Photo courtesy of Bookess Dear Sue,
I am really excited about going to the President’s Ball but I am stressing over finding a date. There is a girl that I’ve had feelings for since last semester who I really want to go with but I don’t know if she will say yes when I ask her. Last semester we were talking for a little while and became really close, but then she faded out and stopped talking to me for the past couple months. One of our mutual friends is encouraging me to ask her but I know that if she rejects me, I’ll be crushed. At this point, I’m considering not even asking her and skipping the entire event. I know that if I don’t go with someone I have chemistry with or think that I could have a future relationship with, it won’t be fun for me.

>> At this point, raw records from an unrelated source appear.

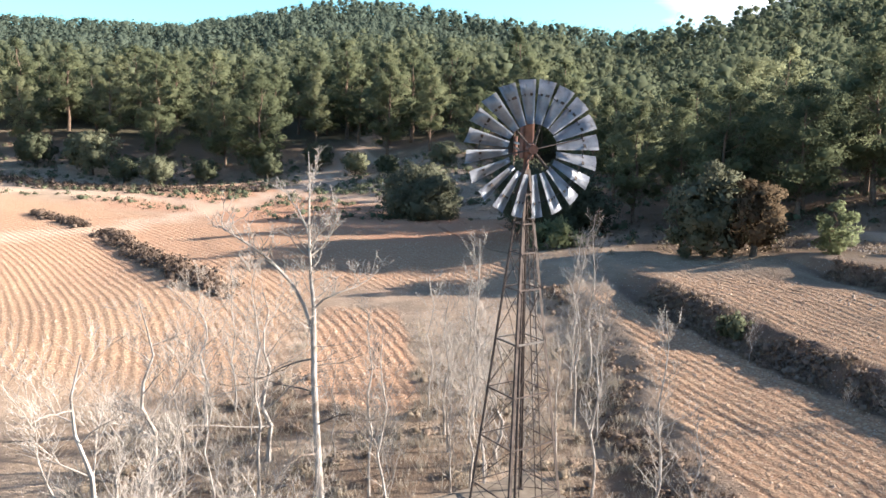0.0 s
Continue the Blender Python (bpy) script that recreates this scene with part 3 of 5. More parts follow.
    for z0, z1, start in ((8.62, 8.60, Vector((-0.06, 0.15, 0))), (8.42, 8.50, Vector((-0.06, 0.15, 0)))):
        bm = bmesh.new()
        tube(bm, start + Vector((0, 0, z0)), t_in + Vector((0, 0, z1)), 0.028, sides=8)
        part("tail_boom", bm, M_GALV if z0 > 8.5 else M_BRIGHT, pump)
    bm = bmesh.new()
    tube(bm, t_in.lerp(Vector((0, 0, 0)), 0.45) + Vector((0, 0, 8.40)), t_in.lerp(Vector((0, 0, 0)), 0.45) + Vector((0, 0, 8.66)), 0.012, sides=6)
    part("boom_strut", bm, M_STEEL, pump)
    d = (t_out - t_in).normalized()
    side_v = Vector((-d.y, d.x, 0))
    vm = Matrix.Translation(t_in + Vector((0, 0, 8.55))) @ Matrix((( d.x, side_v.x, 0, 0), (d.y, side_v.y, 0, 0), (0, 0, 1, 0), (0, 0, 0, 1)))
    bm = bmesh.new()
    rows = []
    for i in range(13):
        u = i / 12
        hh = 0.18 + 0.42 * min(1, (u * 1.6) ** 0.8) if u < 0.35 else 0.435 + 0.165 * (u - 0.35) / 0.65
        rows.append([bm.verts.new((0.0 + 1.56 * u, 0.012 * math.sin(7 * u + 3 * v), hh * v - 0.02)) for v in (-1, -0.5, 0, 0.5, 1)])
    for i in range(12):
        for j in range(4):
            bm.faces.new((rows[i][j], rows[i + 1][j], rows[i + 1][j + 1], rows[i][j + 1])).smooth = True
    bmesh.ops.solidify(bm, geom=bm.faces[:], thickness=0.006)
    vane = part("tail_vane", bm, M_TAIL, pump, "rust-streaked tail vane with flaking white paint")
    vane.matrix_world = vm
    bm = bmesh.new()
    tube(bm, (-0.05, 0, -0.02), (1.3, 0.0, -0.02), 0.020, 0.012, 6)
    part("vane_rib", bm, M_RUST, vane)
    bm = bmesh.new()
    tube(bm, (0, -0.02, -0.24), (0, -0.02, 0.2), 0.05, sides=8)
    part("vane_socket", bm, M_RUST, vane)
    return pump


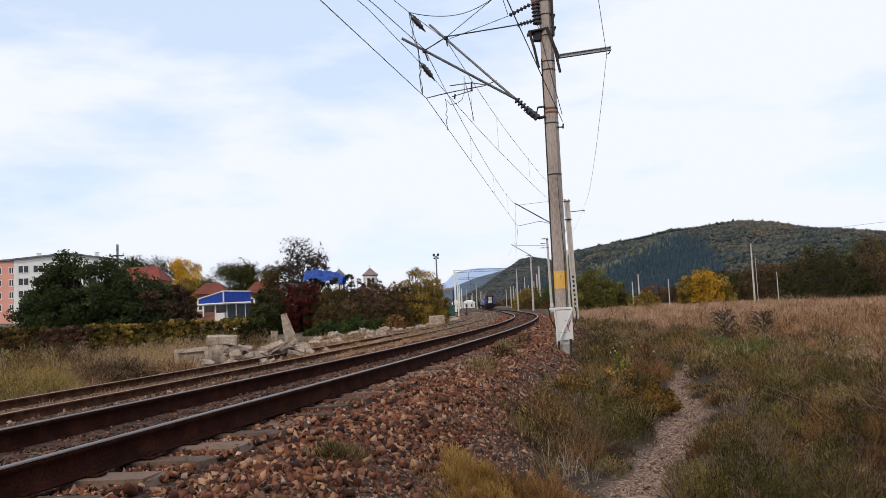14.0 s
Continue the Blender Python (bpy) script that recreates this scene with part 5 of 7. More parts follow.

I really want to go, but I won’t go unless it is with her. Should I ask her and risk rejection or avoid the situation all together?
I understand how badly you want to go to President’s Ball with this girl but try to remember that one person should not stop you from having a good time at an event that you’ve been excited for. It sounds like this person might not even know what they want and could end up being flaky even if they say yes. Don’t put too much pressure on the event; get dressed up, surround yourself with friends, and remember that the only person you need to have for a good time is yourself.
If you are truly interested in this person and want to go with her, definitely ask her. Otherwise, you’ll question what could have happened. However, if they say no, remember that it is okay and maybe they aren’t exactly the girl for you. This may sound harsh but, if a person wanted to be with you, then they would be with you. If they don’t, it isn’t a reflection on yourself. There are many reasons why a person could be uninterested in dating. Rejection can turn out to be a good thing in the end, as well. If she says no, then clearly she wasn’t supposed to be with you and that leaves more opportunity for someone better to come into your life.
Also, don’t put so much pressure on one night. Those kind of expectations are unrealistic and will result, no matter what the girl says, in disappointment. Remember that it is just one night of your entire life. No matter what happens with this girl, you should go to Prez Ball and try your best to remember that your happiness is dependent only on yourself.